Mostly classified Garland Raytheon unit turning to commercial fields
12:00 AM CDT on Monday, July 21, 2008
It’s hard to keep a $2.7 billion business with 9,000 employees a secret, but Raytheon’s Garland-based Intelligence and Information Systems division comes pretty close.
The IIS division is essentially a technology outsourcing firm like Electronic Data Systems Corp. but does most of its work for the U.S. military and other federal agencies, providing tech support for computer networks, GPS satellites, unmanned aerial vehicles and other items for a variety of classified clients.
In fact, half of IIS’ work is classified.
”We’re basically an IT company for the government and intelligence community,” said Michael Keebaugh, division president.

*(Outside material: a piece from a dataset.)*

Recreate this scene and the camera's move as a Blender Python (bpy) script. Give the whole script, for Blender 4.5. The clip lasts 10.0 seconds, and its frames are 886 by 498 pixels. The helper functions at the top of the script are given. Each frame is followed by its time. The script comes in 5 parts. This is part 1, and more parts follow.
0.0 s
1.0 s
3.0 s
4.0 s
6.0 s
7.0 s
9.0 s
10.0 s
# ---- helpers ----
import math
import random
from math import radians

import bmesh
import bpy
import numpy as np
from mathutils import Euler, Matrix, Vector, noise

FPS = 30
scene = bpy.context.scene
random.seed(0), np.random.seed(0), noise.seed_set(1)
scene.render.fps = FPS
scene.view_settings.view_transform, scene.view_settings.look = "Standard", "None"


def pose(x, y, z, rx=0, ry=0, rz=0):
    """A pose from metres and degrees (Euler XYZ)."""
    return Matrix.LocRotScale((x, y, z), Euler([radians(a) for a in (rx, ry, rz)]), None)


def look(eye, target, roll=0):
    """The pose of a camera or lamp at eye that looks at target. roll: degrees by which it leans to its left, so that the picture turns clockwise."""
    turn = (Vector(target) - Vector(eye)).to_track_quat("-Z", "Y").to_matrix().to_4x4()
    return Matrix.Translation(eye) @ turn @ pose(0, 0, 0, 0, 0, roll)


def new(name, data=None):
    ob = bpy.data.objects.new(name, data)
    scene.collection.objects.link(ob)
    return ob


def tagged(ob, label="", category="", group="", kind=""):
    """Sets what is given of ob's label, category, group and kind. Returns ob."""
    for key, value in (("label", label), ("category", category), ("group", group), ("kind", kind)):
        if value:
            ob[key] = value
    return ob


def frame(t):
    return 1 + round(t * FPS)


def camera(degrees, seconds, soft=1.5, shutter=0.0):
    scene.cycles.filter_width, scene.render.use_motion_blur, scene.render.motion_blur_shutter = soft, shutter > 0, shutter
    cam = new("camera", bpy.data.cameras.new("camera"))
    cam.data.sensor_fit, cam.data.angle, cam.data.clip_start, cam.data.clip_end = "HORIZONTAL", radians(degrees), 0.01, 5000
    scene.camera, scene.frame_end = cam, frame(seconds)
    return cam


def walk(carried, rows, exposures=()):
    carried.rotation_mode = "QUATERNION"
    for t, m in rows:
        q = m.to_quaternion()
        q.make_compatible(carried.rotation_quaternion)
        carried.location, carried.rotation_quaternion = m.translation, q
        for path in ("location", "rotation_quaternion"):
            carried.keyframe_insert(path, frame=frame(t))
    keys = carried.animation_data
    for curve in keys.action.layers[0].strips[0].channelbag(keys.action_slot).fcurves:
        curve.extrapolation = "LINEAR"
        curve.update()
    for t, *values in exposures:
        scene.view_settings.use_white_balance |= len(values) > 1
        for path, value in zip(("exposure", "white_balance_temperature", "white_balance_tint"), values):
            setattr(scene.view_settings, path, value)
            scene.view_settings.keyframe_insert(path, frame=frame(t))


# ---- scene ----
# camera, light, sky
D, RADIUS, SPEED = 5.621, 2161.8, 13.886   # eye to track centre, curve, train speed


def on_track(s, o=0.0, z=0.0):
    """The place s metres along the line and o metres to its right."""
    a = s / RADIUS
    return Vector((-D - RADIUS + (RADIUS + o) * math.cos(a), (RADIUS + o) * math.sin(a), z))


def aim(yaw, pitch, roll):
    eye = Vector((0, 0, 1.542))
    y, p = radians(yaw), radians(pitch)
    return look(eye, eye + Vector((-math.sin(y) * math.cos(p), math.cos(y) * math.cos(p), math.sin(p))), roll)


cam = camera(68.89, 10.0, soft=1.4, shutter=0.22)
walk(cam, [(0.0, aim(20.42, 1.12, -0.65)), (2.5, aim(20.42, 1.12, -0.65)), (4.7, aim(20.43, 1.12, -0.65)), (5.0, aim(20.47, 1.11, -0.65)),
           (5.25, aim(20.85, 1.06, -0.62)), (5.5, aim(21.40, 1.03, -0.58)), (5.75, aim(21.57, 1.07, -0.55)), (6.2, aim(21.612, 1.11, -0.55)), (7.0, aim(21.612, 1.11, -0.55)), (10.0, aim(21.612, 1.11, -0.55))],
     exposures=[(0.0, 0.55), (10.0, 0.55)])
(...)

That may not be true for much longer, though, as the division is beginning an ambitious initiative to court commercial customers.
Analysts say there are opportunities, but also challenges that the IIS division generally doesn’t have to deal with in the government realm.
Mr. Keebaugh said embracing commercial clients is a necessity because federal defense spending is slowing after the post-Sept. 11 surge.
”There’s not that much difference driven by the political party in power,” he said. ”It’s more driven by events.”
IIS’ revenue grew about 8 percent last year, which Mr. Keebaugh expects to be higher this year.
To boost sales, the division has made large acquisitions and plans more.
One area in which IIS hopes to take advantage of its military expertise is data security.
In the last year, IIS bought two firms – SI Government Solutions and Oakley Networks – that specialize in software security.
”If you look at the No. 1 threat for the 21st century, it’s cyber-security,” Mr. Keebaugh said.
But Ben Trowbridge, chief executive of Dallas-based Alsbridge Inc., which advises companies on picking outsourcing partners, said IIS could have a tough time making security the centerpiece of its commercial business.
”It’s like eating crawfish,” Mr. Trowbridge said. ”It tastes good, but you better have some potatoes or you’re going to starve.”
Mr. Keebaugh acknowledged that many companies currently see data security as an ”insurance policy.”
But he said interest in the field will grow because identity theft and network penetrations are increasingly the domain of foreign governments and organized crime rather than bored teenage hackers.
Mr. Trowbridge said that even if the cyber-security arena doesn’t take off for IIS, it has plenty of opportunities in the commercial field.
”I think they could be interesting in the space,” he said.
But IIS will have to be a bit leaner and meaner than government customers typically expect.
In work with the military, the focus is on implementing technology to complete a mission, with a secondary focus on cutting costs or using standardized, interoperable platforms.
”Over a period of time, we’ve had to change our culture to become more competitive,” Mr. Keebaugh said.
And there’s plenty of competition.
Despite the high-profile purchase of EDS by Hewlett-Packard Co., the reality is that there are more options than ever for companies looking to outsource their IT functions, Mr. Trowbridge said.
”Five years ago, we probably had 150, 175 outsourcers in the database space,” he said. ”Now there are over 400. There’s just a lot of competition in the space, both from India and onshore, lots of niche providers now.”